Keep your license active
In the absence of consistent relicensure regulations, experts said, physicians should think about a possible return when leaving.
"Unless you are absolutely sure that you are never going to go back into clinical medicine, do not give up your medical license," said Bohn Allen, MD, a general surgeon who recently came out of retirement to become the physician director of the outpatient surgery clinic at John Peter Smith Hospital in Fort Worth, Texas. "Keep your CME up if there is just an outside chance that you may at some point want to go back to practice." Dr. Allen, a member of the AMA's Senior Physicians Group Governing Council, said he did just those things after his retirement.

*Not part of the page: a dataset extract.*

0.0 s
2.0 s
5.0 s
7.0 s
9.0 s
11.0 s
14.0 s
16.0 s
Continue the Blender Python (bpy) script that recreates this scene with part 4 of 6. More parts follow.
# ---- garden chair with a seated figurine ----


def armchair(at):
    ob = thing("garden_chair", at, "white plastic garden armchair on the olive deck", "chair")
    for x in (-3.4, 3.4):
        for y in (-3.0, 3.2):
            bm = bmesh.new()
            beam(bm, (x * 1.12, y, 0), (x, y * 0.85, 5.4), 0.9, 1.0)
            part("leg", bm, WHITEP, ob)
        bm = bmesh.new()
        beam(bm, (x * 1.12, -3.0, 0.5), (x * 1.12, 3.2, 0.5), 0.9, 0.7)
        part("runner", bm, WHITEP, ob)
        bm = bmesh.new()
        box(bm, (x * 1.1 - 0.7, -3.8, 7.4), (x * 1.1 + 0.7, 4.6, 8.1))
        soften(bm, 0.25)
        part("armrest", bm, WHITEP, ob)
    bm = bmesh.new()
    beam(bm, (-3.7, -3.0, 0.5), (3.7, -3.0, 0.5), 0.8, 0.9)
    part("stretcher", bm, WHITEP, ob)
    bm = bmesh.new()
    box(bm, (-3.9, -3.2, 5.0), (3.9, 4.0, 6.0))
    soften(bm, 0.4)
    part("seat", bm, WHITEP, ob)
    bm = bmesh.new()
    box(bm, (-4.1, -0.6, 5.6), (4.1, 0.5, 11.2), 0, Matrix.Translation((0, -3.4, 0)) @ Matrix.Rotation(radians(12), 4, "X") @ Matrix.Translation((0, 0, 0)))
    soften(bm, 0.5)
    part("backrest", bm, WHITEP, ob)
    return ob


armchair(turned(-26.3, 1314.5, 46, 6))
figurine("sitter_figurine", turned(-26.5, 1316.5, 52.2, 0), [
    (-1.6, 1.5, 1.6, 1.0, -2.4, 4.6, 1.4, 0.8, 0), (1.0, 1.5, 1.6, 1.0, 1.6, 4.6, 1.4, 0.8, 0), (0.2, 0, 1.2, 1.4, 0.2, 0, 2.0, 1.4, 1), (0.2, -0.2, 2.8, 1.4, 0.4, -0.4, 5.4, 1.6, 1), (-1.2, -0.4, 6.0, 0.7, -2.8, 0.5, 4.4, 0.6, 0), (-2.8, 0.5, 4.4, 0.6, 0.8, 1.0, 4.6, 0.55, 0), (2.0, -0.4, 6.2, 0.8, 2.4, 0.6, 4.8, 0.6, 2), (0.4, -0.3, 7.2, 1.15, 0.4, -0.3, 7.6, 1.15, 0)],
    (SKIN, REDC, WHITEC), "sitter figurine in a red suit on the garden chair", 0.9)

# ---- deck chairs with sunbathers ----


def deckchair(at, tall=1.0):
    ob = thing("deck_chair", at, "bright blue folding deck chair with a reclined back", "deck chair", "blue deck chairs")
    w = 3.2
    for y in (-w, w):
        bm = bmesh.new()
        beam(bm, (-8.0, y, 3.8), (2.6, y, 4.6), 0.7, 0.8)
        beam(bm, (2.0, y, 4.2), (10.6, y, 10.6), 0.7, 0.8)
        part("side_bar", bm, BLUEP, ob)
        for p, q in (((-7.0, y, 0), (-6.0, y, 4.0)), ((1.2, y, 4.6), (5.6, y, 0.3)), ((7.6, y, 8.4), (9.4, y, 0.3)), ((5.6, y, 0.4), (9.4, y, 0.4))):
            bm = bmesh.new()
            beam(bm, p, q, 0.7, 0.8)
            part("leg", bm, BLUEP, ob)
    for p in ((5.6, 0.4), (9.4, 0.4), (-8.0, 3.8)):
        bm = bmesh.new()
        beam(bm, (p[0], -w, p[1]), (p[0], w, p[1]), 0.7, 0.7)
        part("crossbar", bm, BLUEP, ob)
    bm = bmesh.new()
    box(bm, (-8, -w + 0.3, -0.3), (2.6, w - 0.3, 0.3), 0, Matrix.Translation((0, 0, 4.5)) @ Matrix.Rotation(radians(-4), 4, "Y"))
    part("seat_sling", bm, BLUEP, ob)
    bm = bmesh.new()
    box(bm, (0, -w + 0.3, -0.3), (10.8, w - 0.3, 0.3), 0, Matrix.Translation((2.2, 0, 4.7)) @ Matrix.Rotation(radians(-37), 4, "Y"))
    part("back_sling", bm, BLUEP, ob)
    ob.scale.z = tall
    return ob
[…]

But this is not always feasible. Dr. Gould didn't think he would ever practice again. Dr. Farmer said he was too sick to maintain his license. "If I had been thinking logically, I would not have let my license lapse," he said.
But even if just jumping back into practice were possible, several physicians said they would have completed re-entry education programs anyway. The programs usually involve an assessment of skills and knowledge and a plan to address anything that may be lacking.
"The re-entry program helped me a lot," Dr. Greco said. "I know I can do this. I really know the material. It was definitely worth it for me."
Physicians who have re-entered say that although the transition period can take longer than anticipated and be very challenging, it is possible and even desirable. There are many reasons a physician would want to return to clinical work after an extended absence, but those who have done so successfully say a love of medicine is the greatest driver.
"The idea of being in practice has more appeal in my early 60s than it did in my 40s," Dr. Gould said. "Then, I wanted to be in the business world. Now, seeing patients again is rewarding in ways that I had not anticipated."